→ **SET PROBLEM**: List each line holding the string "that".

→ **GIVEN DATA**:

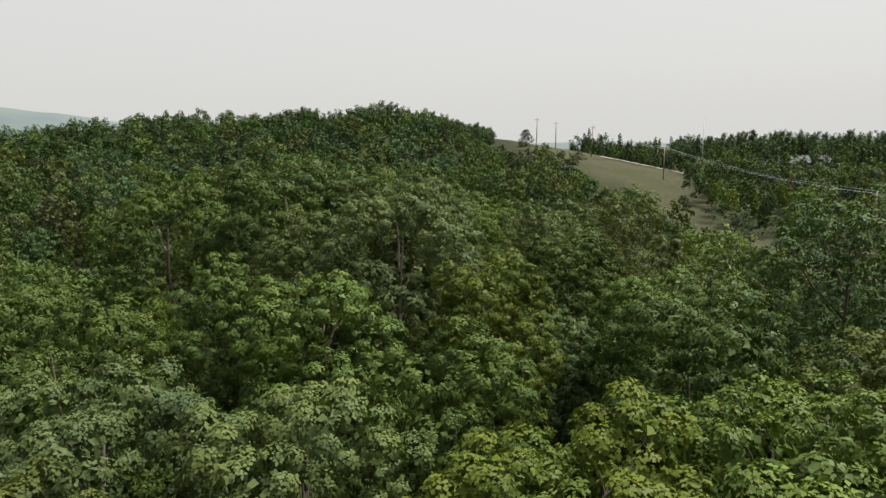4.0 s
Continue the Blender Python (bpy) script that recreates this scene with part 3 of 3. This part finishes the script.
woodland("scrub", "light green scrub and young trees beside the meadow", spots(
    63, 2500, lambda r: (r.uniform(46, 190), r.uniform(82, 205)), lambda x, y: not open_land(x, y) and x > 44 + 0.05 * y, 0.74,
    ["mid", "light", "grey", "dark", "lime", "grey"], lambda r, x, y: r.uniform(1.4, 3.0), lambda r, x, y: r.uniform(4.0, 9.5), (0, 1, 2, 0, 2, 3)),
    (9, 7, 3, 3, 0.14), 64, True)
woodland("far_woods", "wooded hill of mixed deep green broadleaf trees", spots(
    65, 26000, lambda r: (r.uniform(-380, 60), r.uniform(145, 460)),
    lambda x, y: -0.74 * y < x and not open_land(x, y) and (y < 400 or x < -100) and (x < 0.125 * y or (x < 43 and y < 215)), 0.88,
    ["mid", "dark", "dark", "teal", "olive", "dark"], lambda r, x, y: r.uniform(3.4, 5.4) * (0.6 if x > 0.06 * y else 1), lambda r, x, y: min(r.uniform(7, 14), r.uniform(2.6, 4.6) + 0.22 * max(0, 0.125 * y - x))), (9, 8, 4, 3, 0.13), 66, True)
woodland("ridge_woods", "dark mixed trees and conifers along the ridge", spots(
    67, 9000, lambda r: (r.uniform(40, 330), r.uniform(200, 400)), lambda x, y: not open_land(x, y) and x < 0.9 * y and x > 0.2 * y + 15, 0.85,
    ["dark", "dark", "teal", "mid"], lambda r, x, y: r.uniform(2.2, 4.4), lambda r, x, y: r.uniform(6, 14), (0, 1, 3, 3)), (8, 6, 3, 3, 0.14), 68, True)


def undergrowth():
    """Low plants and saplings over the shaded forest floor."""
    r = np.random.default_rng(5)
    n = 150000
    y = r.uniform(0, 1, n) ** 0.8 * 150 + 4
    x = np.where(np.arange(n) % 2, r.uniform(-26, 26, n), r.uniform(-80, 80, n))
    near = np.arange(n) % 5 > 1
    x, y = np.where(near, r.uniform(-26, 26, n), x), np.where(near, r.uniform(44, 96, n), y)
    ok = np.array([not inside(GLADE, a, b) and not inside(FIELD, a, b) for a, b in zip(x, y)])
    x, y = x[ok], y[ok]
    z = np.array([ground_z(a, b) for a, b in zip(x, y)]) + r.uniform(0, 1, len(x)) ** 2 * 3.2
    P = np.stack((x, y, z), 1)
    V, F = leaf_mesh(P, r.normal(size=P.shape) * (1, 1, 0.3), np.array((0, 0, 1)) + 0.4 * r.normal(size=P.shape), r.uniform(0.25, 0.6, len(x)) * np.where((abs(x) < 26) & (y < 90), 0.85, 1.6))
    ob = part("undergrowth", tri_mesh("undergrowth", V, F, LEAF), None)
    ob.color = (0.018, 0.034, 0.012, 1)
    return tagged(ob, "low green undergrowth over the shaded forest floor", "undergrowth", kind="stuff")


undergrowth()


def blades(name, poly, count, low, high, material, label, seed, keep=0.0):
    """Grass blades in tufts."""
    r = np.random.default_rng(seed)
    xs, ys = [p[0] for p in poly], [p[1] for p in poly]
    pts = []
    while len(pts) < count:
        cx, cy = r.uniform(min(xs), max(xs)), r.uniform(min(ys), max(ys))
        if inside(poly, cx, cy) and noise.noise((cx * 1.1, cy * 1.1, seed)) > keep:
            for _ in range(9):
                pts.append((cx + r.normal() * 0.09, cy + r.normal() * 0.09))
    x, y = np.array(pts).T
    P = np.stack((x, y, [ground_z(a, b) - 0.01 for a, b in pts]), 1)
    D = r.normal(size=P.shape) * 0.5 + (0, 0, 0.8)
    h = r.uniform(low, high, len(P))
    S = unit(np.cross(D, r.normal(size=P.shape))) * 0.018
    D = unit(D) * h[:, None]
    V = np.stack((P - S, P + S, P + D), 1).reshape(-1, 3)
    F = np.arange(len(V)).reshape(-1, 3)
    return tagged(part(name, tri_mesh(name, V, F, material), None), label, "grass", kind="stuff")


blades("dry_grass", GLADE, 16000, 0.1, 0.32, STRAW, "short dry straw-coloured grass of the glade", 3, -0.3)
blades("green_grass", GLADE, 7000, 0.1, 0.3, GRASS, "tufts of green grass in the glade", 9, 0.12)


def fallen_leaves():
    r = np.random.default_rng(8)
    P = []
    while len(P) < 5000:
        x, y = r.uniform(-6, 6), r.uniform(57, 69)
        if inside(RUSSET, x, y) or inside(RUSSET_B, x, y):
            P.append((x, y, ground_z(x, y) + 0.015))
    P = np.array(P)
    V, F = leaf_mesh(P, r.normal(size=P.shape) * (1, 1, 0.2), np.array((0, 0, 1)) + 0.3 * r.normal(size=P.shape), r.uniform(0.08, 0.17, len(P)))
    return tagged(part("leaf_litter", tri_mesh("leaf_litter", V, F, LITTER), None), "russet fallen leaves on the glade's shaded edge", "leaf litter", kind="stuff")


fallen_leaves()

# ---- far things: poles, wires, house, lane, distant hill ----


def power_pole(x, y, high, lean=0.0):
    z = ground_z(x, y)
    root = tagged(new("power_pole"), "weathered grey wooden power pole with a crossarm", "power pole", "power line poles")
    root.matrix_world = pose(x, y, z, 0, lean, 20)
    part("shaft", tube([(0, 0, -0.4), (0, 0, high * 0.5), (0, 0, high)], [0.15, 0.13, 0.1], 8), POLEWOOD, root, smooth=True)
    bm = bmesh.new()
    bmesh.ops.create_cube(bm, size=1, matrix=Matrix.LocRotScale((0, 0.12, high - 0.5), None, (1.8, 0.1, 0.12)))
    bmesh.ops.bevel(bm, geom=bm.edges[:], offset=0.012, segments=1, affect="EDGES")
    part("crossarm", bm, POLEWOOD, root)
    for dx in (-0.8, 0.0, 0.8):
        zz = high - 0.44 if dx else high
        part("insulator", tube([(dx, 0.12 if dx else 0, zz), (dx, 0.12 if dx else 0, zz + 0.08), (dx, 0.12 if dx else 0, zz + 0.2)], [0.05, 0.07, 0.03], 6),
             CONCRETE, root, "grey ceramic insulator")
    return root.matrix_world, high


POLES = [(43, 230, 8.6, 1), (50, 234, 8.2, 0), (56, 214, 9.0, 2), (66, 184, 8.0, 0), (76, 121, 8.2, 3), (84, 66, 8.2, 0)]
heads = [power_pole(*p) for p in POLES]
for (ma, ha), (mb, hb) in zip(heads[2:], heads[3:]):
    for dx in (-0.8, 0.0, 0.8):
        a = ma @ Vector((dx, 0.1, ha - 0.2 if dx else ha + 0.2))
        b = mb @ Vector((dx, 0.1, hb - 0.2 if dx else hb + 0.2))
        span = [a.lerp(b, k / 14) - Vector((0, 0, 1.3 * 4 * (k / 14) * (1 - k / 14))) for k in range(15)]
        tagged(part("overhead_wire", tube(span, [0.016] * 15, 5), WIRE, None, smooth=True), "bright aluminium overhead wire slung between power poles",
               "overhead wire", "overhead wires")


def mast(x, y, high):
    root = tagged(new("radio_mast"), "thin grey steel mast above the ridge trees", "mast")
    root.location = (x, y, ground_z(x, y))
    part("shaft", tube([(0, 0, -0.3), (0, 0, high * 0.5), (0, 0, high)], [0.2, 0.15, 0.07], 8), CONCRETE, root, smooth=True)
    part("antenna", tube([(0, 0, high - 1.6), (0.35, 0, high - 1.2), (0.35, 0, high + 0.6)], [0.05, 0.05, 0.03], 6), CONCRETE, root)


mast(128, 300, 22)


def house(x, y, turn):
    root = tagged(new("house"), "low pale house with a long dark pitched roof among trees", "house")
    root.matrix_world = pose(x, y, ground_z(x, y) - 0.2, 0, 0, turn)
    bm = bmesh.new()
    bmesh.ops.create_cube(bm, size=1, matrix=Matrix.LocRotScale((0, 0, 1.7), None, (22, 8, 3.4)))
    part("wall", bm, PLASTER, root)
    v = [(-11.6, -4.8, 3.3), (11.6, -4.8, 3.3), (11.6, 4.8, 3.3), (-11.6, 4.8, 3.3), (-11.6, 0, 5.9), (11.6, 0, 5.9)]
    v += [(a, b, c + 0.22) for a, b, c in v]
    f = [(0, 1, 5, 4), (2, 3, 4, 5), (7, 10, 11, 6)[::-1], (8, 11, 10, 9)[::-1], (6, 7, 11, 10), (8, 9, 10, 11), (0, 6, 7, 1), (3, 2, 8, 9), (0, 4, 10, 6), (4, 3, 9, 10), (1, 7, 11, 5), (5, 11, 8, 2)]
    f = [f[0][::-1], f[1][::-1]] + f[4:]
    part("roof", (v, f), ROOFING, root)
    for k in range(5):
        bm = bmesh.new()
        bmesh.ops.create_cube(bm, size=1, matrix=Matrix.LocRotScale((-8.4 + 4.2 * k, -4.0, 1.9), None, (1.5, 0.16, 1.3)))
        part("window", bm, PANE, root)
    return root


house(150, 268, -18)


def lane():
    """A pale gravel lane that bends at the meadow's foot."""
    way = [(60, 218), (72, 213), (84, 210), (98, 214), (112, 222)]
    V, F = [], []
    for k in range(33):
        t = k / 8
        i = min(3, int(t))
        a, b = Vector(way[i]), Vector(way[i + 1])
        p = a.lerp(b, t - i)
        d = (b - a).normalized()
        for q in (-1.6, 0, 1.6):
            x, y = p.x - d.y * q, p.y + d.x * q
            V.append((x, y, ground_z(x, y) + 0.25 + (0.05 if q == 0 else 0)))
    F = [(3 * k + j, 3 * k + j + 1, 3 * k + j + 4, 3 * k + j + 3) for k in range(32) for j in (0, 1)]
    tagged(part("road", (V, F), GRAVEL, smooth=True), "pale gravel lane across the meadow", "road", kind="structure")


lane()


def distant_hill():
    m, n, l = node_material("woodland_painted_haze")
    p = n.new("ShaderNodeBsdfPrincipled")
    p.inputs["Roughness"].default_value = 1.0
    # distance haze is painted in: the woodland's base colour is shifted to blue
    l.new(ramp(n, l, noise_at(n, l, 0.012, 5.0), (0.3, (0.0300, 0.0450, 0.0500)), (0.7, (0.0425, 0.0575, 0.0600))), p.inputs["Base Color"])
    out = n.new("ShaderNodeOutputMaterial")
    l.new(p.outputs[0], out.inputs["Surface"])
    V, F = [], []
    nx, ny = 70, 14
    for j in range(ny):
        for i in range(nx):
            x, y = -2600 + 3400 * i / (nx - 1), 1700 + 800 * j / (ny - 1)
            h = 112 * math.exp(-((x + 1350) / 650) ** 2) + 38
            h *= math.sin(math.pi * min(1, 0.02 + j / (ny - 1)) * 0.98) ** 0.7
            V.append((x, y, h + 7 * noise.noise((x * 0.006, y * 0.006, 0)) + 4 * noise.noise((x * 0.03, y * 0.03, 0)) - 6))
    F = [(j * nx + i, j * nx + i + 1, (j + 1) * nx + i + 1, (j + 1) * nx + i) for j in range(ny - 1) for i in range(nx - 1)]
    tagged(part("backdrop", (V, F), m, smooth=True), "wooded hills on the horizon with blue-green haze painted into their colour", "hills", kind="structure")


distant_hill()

→ **OUTPUT BELOW**:
Continue the Blender Python (bpy) script that recreates this scene with part 3 of 3. This part finishes the script.
    """A pale gravel lane that bends at the meadow's foot."""